На ушитую рану опустилась, будто накрыла белым крылом, положенная сестрой повязка. Ласково поблагодарив операционную сестру за работу, завотделением содрал испачканные перчатки. Потом оба доктора пошли себе прочь от стола, заглянув мимоходом в лицо больной. Их работа закончилась. Теперь опять было время Барашкова. Он должен был сейчас вывести Тину из наркоза.

— Слава Богу, хоть жива, — буркнули хирурги и сняли с потных лиц маски. Аркадию уже было не до них.

Давление у Тины теперь стало более-менее стабильным; жуткая свистопляска сердцебиения, сменявшаяся внезапно ужасным замедлением пульса, теперь, казалось, выровнялась. «Так ничего, — подумал Барашков. — На этом пока можно жить».
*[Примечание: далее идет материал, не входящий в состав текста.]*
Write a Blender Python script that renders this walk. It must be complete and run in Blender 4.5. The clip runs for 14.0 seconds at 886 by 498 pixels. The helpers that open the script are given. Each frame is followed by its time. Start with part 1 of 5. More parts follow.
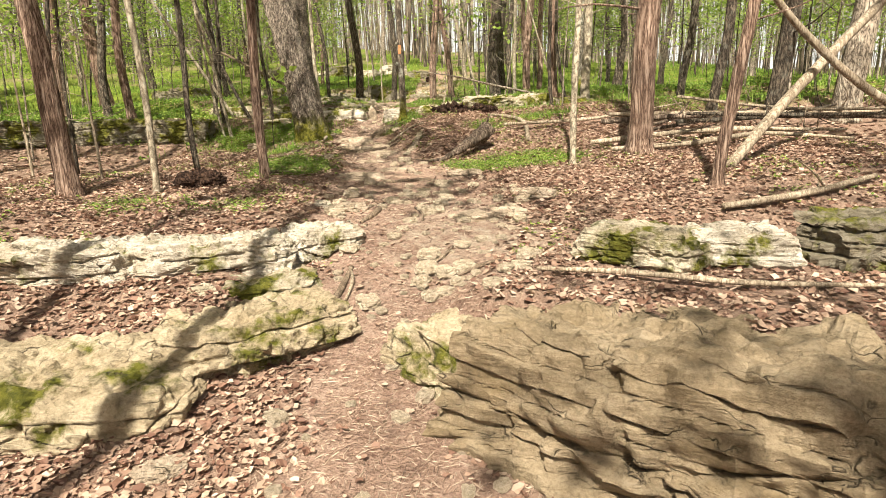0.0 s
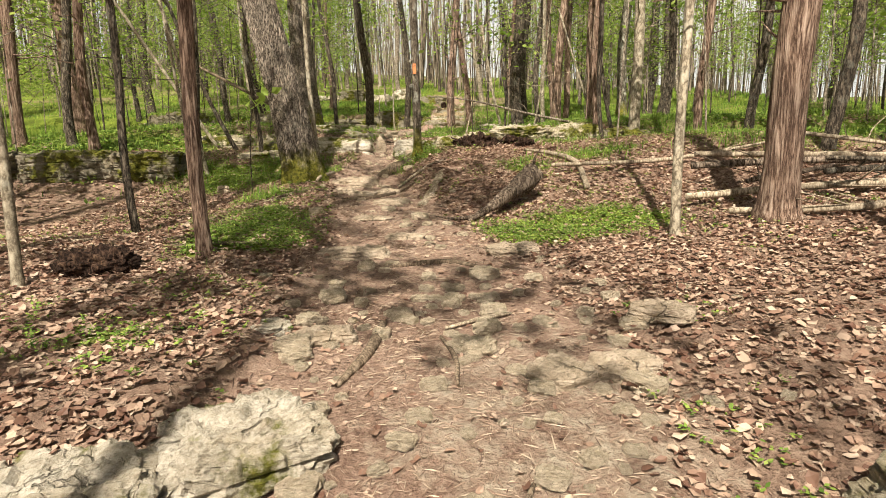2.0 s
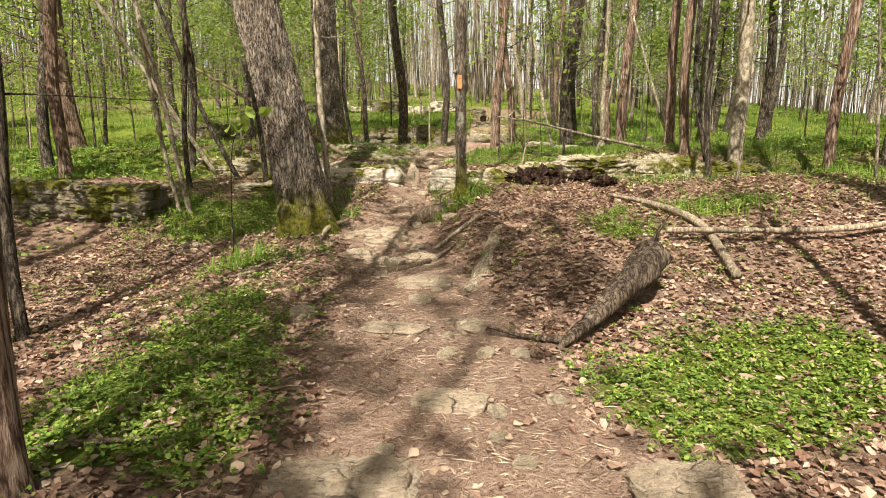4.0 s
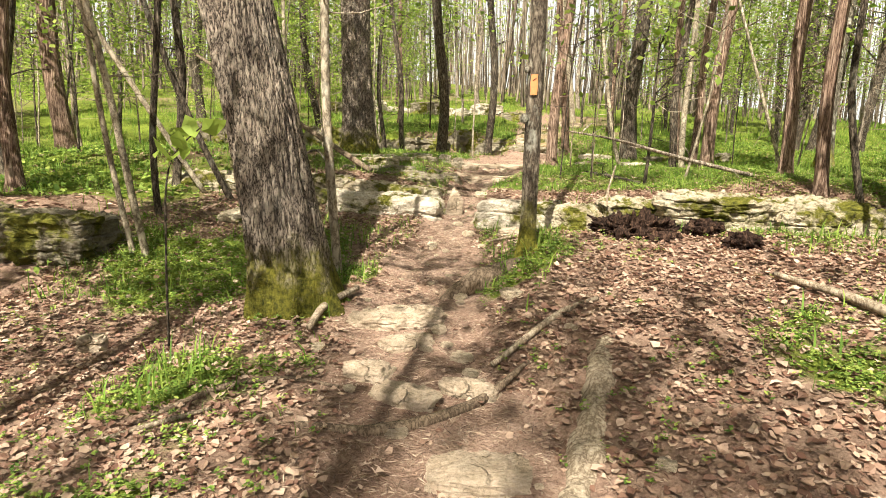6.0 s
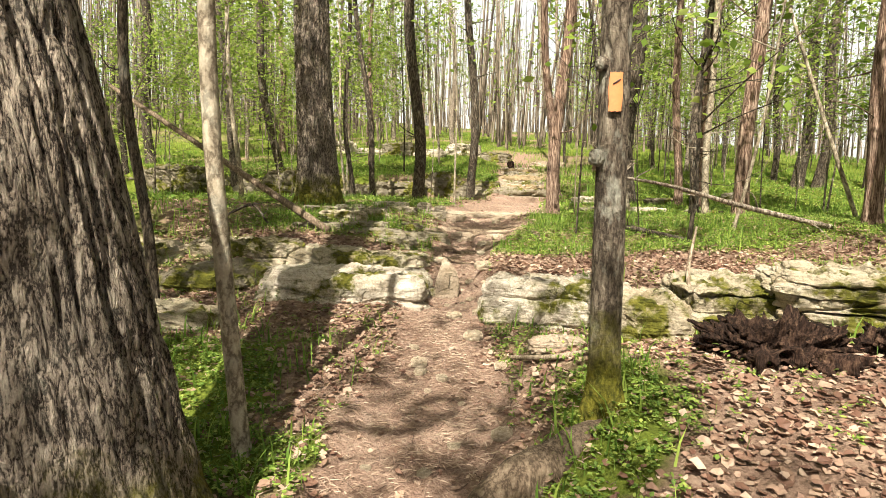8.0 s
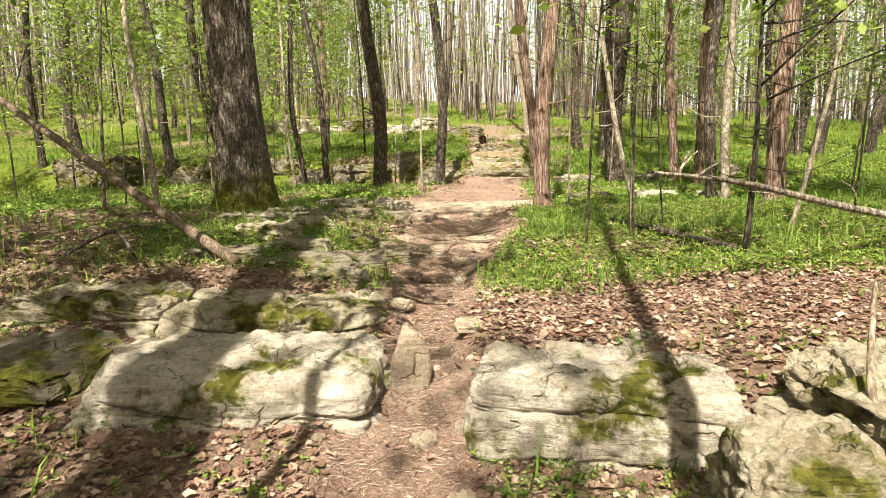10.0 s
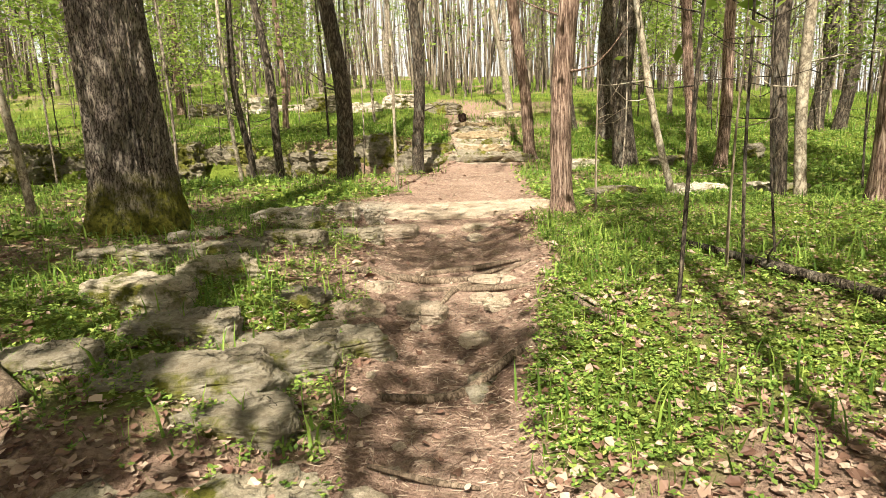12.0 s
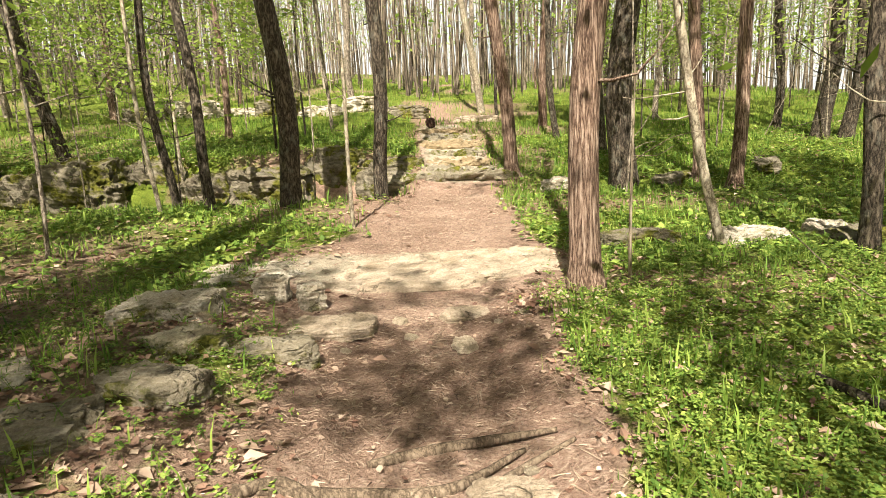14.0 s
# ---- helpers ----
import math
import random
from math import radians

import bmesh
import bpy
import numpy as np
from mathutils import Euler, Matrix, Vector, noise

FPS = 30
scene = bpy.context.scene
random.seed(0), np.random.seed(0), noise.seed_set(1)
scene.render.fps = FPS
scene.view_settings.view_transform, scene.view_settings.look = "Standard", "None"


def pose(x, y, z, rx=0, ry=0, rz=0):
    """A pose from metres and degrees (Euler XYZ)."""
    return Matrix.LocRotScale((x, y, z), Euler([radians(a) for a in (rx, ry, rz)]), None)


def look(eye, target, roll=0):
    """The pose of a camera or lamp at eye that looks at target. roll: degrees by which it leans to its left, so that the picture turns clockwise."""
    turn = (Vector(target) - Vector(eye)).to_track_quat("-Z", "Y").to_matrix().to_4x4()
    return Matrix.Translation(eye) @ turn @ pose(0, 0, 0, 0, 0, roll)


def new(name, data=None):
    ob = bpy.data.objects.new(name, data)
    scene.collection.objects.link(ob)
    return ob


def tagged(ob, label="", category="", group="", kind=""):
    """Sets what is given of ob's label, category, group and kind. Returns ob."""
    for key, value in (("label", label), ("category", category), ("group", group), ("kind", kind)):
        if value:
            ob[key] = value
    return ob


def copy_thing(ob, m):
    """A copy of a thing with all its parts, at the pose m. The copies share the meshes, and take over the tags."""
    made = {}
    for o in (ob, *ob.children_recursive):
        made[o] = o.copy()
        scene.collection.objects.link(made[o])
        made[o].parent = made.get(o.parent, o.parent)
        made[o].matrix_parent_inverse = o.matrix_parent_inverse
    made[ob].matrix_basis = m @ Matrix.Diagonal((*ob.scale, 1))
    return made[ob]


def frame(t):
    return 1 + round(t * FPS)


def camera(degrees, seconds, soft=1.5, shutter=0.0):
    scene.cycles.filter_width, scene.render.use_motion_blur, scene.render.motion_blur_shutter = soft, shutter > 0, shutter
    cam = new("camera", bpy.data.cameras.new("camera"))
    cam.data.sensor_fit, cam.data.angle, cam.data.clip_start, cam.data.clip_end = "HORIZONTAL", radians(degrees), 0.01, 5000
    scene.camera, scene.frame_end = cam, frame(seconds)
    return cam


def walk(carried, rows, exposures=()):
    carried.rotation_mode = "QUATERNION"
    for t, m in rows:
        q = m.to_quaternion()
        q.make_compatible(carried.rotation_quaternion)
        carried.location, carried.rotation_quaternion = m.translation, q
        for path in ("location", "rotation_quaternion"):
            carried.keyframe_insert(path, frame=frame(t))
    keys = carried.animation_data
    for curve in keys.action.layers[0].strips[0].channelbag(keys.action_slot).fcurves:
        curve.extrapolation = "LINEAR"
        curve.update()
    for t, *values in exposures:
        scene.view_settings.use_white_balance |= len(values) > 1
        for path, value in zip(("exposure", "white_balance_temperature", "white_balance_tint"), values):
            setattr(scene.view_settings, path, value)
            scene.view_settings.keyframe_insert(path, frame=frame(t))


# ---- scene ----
HAZE = 0.55
SUN, SKY, STOPS, KELVIN, TINT = 5.0, 0.036, 1.27, 6900, 8
# ---- camera ----
cam = camera(74.4, 14.0, soft=0.75)
PATH = [
    (0, (0.14, -0.329, 1.692), (0.104, 1.621, 1.249), -1.5),
    (0.5, (0.163, 0.279, 1.691), (0.083, 2.231, 1.26), -1.3),
    (1, (0.095, 0.863, 1.733), (0.009, 2.819, 1.328), -1.2),
    (1.5, (0.013, 1.449, 1.772), (-0.073, 3.41, 1.386), -1.1),
    (2, (-0.075, 2.068, 1.852), (-0.147, 4.034, 1.489), -1.0),
    (2.5, (-0.174, 2.659, 1.93), (-0.273, 4.628, 1.594), -0.9),
    (3, (-0.252, 3.247, 2.056), (-0.381, 5.215, 1.725), -1.0),
    (3.2, (-0.276, 3.481, 2.084), (-0.411, 5.449, 1.753), -1.0),
    (5.3, (-0.609, 6.047, 2.337), (-0.873, 8.003, 2.016), 2.0),
    (5.5, (-0.659, 6.257, 2.367), (-0.931, 8.213, 2.051), 2.0),
    (6, (-0.782, 6.776, 2.442), (-1.073, 8.726, 2.11), 2.1),
    (6.5, (-0.893, 7.355, 2.472), (-1.168, 9.312, 2.159), 1.9),
    (7, (-1.049, 7.901, 2.473), (-1.325, 9.864, 2.207), 1.7),
    (7.5, (-1.151, 8.501, 2.534), (-1.407, 10.472, 2.308), 1.6),
    (8, (-1.246, 9.057, 2.56), (-1.457, 11.036, 2.365), 1.1),
    (8.2, (-1.255, 9.269, 2.592), (-1.46, 11.25, 2.405), 1.1),
    (10.3, (-1.448, 11.428, 2.823), (-1.554, 13.402, 2.526), -1.4),
    (10.5, (-1.497, 11.649, 2.832), (-1.598, 13.623, 2.53), -1.5),
    (11, (-1.55, 12.237, 2.88), (-1.624, 14.21, 2.557), -1.6),
    (11.5, (-1.607, 12.867, 2.908), (-1.653, 14.834, 2.553), -2.0),
    (12, (-1.619, 13.442, 2.98), (-1.651, 15.409, 2.617), -2.1),
    (12.5, (-1.606, 13.98, 3.039), (-1.622, 15.949, 2.683), -2.2),
    (13, (-1.576, 14.513, 3.108), (-1.589, 16.48, 2.744), -2.2),
    (13.5, (-1.555, 15.047, 3.226), (-1.537, 17.012, 2.855), -2.3),
    (14, (-1.641, 15.545, 3.305), (-1.563, 17.508, 2.93), -2.4),
]
walk(cam, [(t, look(eye, target, roll)) for t, eye, target, roll in PATH], exposures=[(t, STOPS + d, KELVIN, TINT) for t, d in ((0, -0.05), (1.0, -0.15), (2.5, -0.4), (3.2, -0.4), (5.5, 0.05), (6.5, 0.15), (8, 0.05), (11, 0.05), (14, 0.05))])

# ---- light ----
SUN_FROM = Vector((-0.12, -0.82, 1.0)).normalized()
world = bpy.data.worlds.new("sky")
world.use_nodes = True
scene.world = world
wn = world.node_tree.nodes
sky = wn.new("ShaderNodeTexSky")
sky.sky_type, sky.sun_disc = "NISHITA", False
sky.sun_elevation = math.asin(SUN_FROM.z)
sky.sun_rotation = math.atan2(SUN_FROM.x, SUN_FROM.y)
sky.dust_density, sky.air_density, sky.ozone_density = 6.0, 1.0, 0.5
wn["Background"].inputs["Strength"].default_value = SKY
world.node_tree.links.new(sky.outputs[0], wn["Background"].inputs["Color"])
sun = new("sun", bpy.data.lights.new("sun", "SUN"))
sun.data.energy, sun.data.angle, sun.data.color = SUN, radians(0.6), (1.0, 0.95, 0.86)
sun.matrix_world = look(SUN_FROM * 50, (0, 0, 0))


# ---- materials ----
def material(name):
    m = bpy.data.materials.new(name)
    m.use_nodes = True
    return m, m.node_tree.nodes, m.node_tree.links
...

Он решил вывозить Тину из операционной.

— Парни, помогите переложить! — сказал он. Хирурги, уже успевшие раздеться, подошли. Они втроем подняли, положили больную на каталку, и Барашков, так и оставив ее пока на управляемом дыхании, повез ее в послеоперационную палату. Там их уже ждала Маша, привезшая из своего отделения всю необходимую аппаратуру для измерения биохимических показателей. По Машиным глазам он понял, что у него был какой-то странный вид. Глаза у нее сначала расширились, а потом сузились. Но она ничего не стала комментировать. Только вдруг перешла с ним на ты.

— Переоденься и сядь! — сказала она Аркадию с неизвестно откуда взявшимися материнскими нотками в голосе. — Я все остальное сделаю сама. — Она кинула ему комок чистой одежды. Он отвернулся и влез в свои рабочие хлопчатобумажные штаны, затянув веревку на талии туже чуть не на пять сантиметров. «Кто хочет похудеть, того надо сюда!» — подумал он. Вся операция продолжалась чистого времени один час тридцать семь минут, как он сам записал во вкладыше к истории болезни, в листок, заполняемый анестезиологом.